The average price of a house in Canada passed the $500,000 mark for the first time in February, according to data from the Canadian Real Estate Association (CREA).
The average price of $503,057 was up some 16 per cent from a year earlier. Sales volumes were up by 18.7 per cent.
But virtually all the growth came from the hot housing markets in Toronto (prices up 14.9 per cent) and Vancouver (prices up 25.8 per cent in a year).
"Stripping away British Columbia and Ontario markets, average existing home prices were down by 1.4 per cent year on year," TD Bank economist Diana Petramala wrote.
Many energy-exporting areas are seeing falling home prices, with Saskatoon leading the way, down 6.8 per cent in a year. Prices in Edmonton are down 3.3 per cent, and Calgary house prices have seen no change compared to 12 months ago.
But price strength in the Toronto area is spreading to surrounding cities in southern Ontario. Bank of Montreal economist Doug Porter says numerous southern Ontario cities are now "seller's markets," including Hamilton, Kitchener, London, the Niagara region and Windsor.
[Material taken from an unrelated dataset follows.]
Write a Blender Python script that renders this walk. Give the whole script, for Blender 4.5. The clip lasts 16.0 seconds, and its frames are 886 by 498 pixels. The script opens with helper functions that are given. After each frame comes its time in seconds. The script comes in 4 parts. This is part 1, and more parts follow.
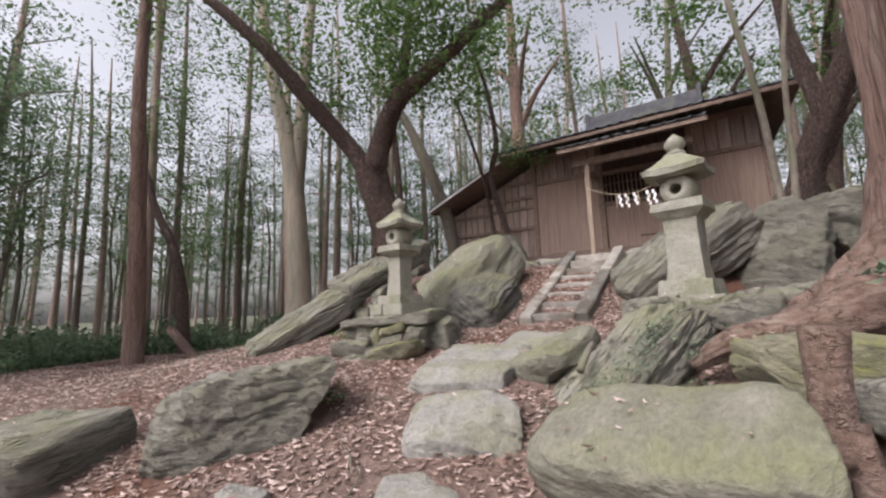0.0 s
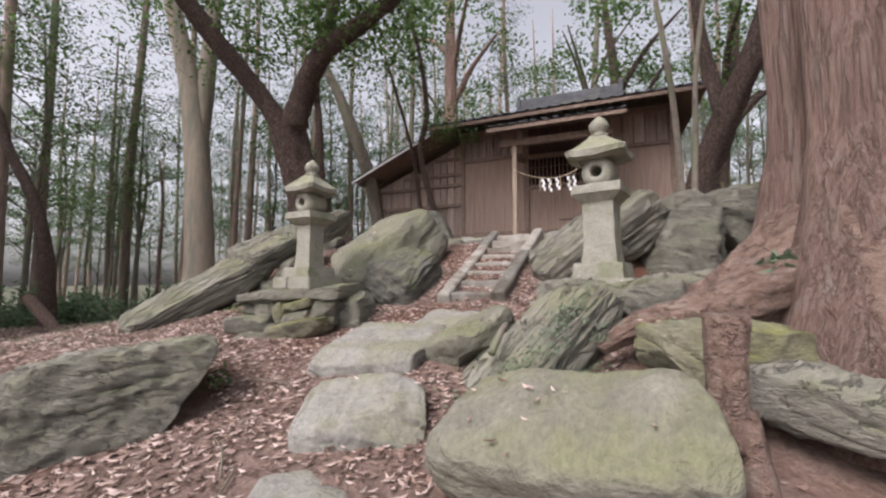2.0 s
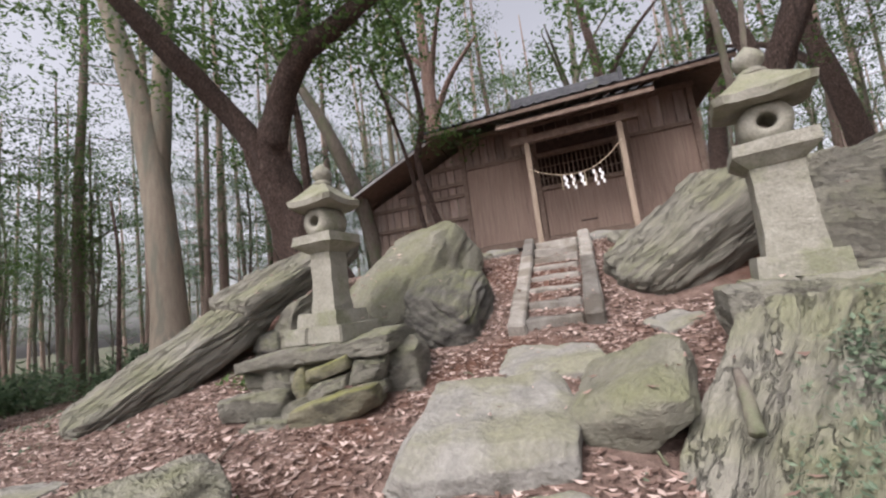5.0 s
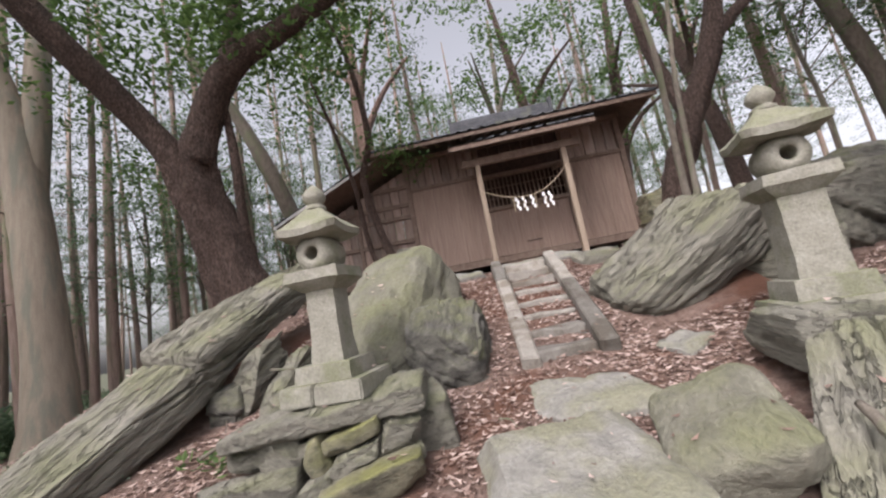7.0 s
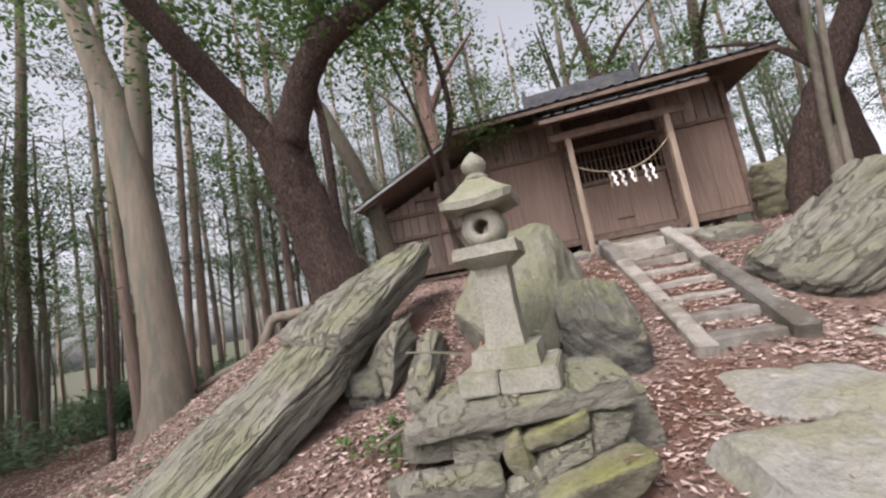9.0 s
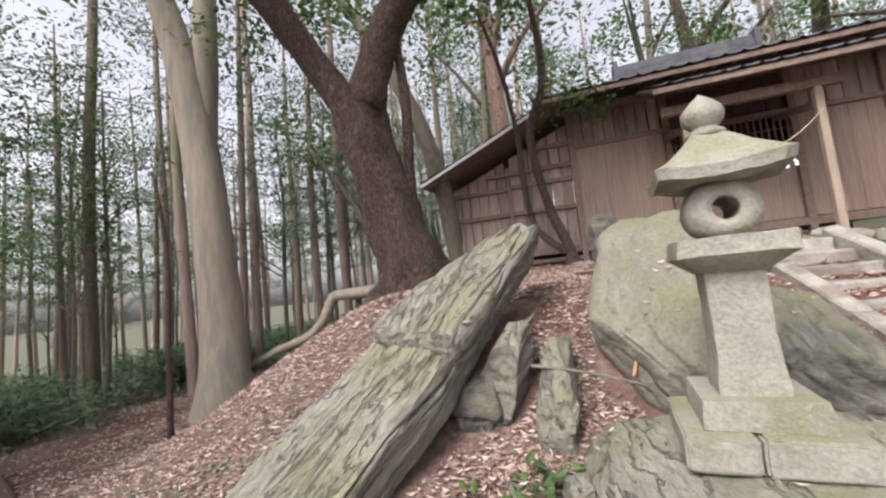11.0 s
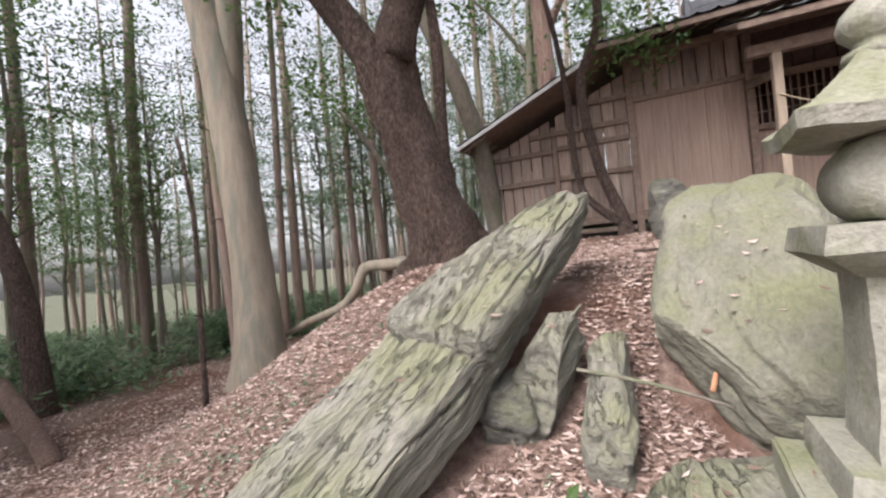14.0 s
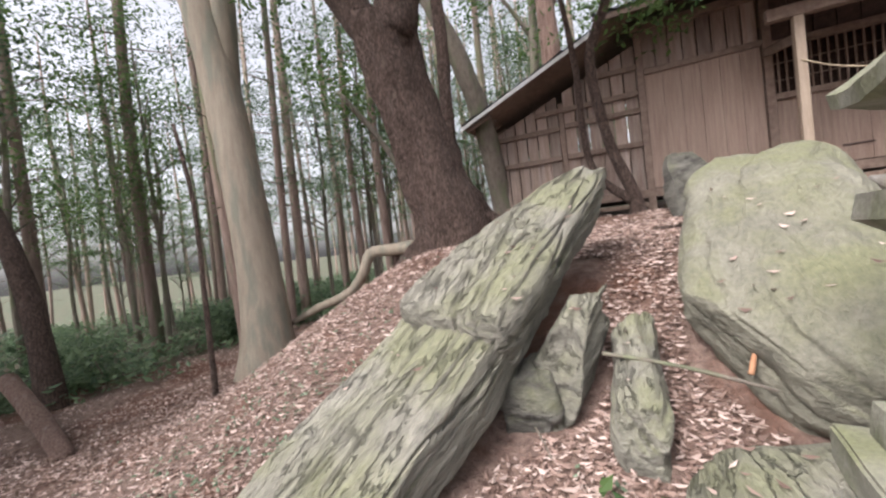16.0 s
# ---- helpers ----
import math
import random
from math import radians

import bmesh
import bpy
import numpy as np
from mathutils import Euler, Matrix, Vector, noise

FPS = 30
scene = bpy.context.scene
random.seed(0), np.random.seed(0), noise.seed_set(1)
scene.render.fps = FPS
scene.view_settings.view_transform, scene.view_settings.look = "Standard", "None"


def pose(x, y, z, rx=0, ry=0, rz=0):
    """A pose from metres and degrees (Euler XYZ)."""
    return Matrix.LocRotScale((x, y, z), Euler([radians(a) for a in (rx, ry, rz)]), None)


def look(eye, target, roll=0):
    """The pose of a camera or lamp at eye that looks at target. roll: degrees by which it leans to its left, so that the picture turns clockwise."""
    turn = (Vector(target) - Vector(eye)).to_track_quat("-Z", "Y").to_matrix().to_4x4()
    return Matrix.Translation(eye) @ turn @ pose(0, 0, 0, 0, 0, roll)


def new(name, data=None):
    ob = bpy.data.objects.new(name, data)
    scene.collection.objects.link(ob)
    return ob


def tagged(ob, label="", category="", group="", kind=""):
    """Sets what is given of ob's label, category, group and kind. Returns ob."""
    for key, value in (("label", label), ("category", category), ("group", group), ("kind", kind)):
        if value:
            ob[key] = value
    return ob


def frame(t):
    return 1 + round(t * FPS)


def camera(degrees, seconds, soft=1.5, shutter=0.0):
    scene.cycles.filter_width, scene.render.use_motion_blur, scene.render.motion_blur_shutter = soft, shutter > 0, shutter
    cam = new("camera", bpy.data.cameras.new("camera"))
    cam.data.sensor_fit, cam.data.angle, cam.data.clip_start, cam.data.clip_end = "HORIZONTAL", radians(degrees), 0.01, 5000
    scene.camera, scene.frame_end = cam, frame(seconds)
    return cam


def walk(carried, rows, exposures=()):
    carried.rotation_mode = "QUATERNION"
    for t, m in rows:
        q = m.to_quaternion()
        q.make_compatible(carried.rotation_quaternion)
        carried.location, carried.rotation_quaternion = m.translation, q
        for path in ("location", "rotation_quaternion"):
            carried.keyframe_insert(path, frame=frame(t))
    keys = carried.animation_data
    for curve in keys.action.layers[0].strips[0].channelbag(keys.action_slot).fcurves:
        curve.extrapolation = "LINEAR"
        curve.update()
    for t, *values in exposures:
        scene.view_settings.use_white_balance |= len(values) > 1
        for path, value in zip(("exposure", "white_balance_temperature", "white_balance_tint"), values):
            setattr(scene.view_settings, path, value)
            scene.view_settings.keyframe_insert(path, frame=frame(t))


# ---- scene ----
cam = camera(97.3, 16.0, soft=2.3)
SKY, SUN, EXPOSURE = 0.15, 1.5, 0.82

PATH = [
    (0, (1.97, -4.998, 0.305), (0.902, -3.332, 0.591), -1.9),
    (0.5, (1.912, -5.068, 0.323), (0.77, -3.455, 0.631), -1.6),
    (1, (1.915, -5.049, 0.329), (0.896, -3.353, 0.623), -0.6),
    (1.5, (1.947, -4.905, 0.337), (1.142, -3.089, 0.57), -0.0),
    (2, (1.923, -4.673, 0.305), (1.173, -2.826, 0.465), 0.0),
    (2.5, (1.696, -4.402, 0.319), (1.005, -2.536, 0.518), -1.6),
    (3, (1.529, -4.21, 0.362), (0.835, -2.35, 0.599), -2.8),
    (3.5, (1.324, -3.977, 0.431), (0.58, -2.136, 0.664), -3.3),
    (4, (1.131, -3.885, 0.421), (0.383, -2.047, 0.666), -4.9),
    (6.5, (-0.054, -3.71, 0.613), (-0.359, -1.753, 0.892), -9.7),
    (7, (-0.213, -3.686, 0.697), (-0.396, -1.715, 0.986), -10.4),
    (7.5, (-0.321, -3.708, 0.696), (-0.44, -1.733, 0.985), -10.5),
    (8, (-0.539, -3.776, 0.719), (-0.781, -1.81, 0.996), -9.8),
    (8.5, (-0.838, -3.687, 0.699), (-1.169, -1.735, 0.981), -9.9),
    (9, (-1.163, -3.527, 0.828), (-1.569, -1.585, 1.079), -10.3),
    (9.5, (-1.466, -3.467, 0.863), (-1.922, -1.531, 1.067), -10.6),
    (12, (-2.311, -2.689, 1.127), (-2.984, -0.814, 1.292), -2.8),
    (12.5, (-2.363, -2.693, 1.117), (-3.051, -0.817, 1.205), -2.8),
    (13, (-2.341, -2.629, 1.129), (-3.034, -0.755, 1.211), -3.4),
    (13.5, (-2.256, -2.516, 1.14), (-2.986, -0.656, 1.22), -4.4),
    (14, (-2.144, -2.405, 1.143), (-2.954, -0.577, 1.172), -5.1),
    (14.5, (-2.154, -2.396, 1.125), (-2.964, -0.567, 1.1), -5.1),
    (15, (-2.211, -2.386, 1.12), (-3.06, -0.577, 1.052), -5.3),
    (15.5, (-2.247, -2.352, 1.127), (-3.082, -0.536, 1.055), -5.9),
    (16, (-2.269, -2.305, 1.132), (-3.099, -0.486, 1.083), -6.5),
]
walk(cam, [(t, look(eye, target, roll)) for t, eye, target, roll in PATH], [(0, EXPOSURE - 0.06, 6420, 17), (9, EXPOSURE + 0.05, 6420, 17), (12, EXPOSURE + 0.43, 6400, 15), (16, EXPOSURE + 0.45, 6400, 15)])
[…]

The chronically economically troubled Windsor has seen house prices rise 15.4 per cent in a year.
"The strong gains likely reflect folks moving ever further out from Toronto in search of affordable housing," Porter wrote, while some other Ontario cities "are also finding a lift from the modest, and long-awaited, recovery in manufacturing activity."
CREA's forecast for home prices in 2016 and 2017 (click for full size):
Chart: Canadian Real Estate Association
More Of The Same Ahead, CREA Predicts
Although CREA had initially forecast that Canada's housing market would "rebalance" this year and some of the heat would come off the Ontario and B.C. markets, it's now changing its mind.
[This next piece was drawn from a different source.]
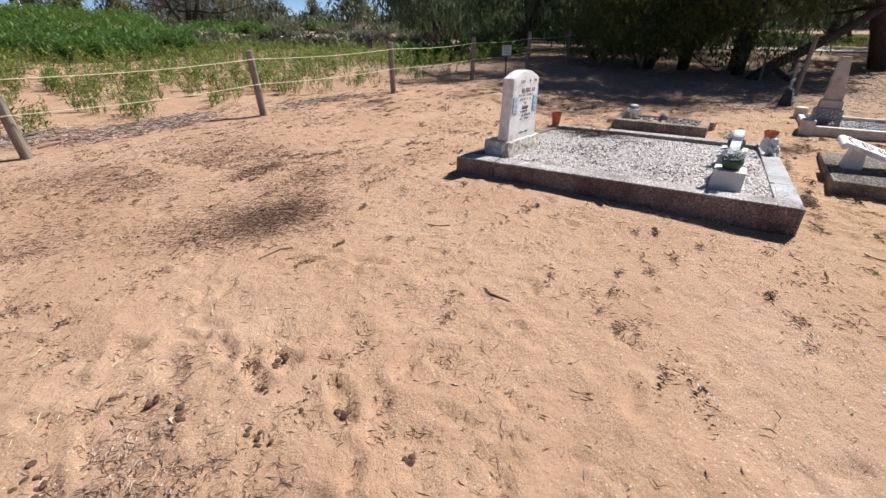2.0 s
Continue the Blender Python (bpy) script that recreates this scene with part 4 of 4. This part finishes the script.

"Many of the defining themes among Canadian housing markets last year have persisted, and in some cases intensified, in early 2016," CREA wrote in its forecast.
It sees "very tight supply leading to strong price gains in British Columbia and Ontario – particularly in the Lower Mainland and in and around the Greater Toronto Area. Price gains in these regions are expected to continue to stand in sharp contrast to
moderate price declines among housing markets whose prospects are closely tied to oil and other natural resource prices. "
CREA now expects the market to "rebalance" in 2017.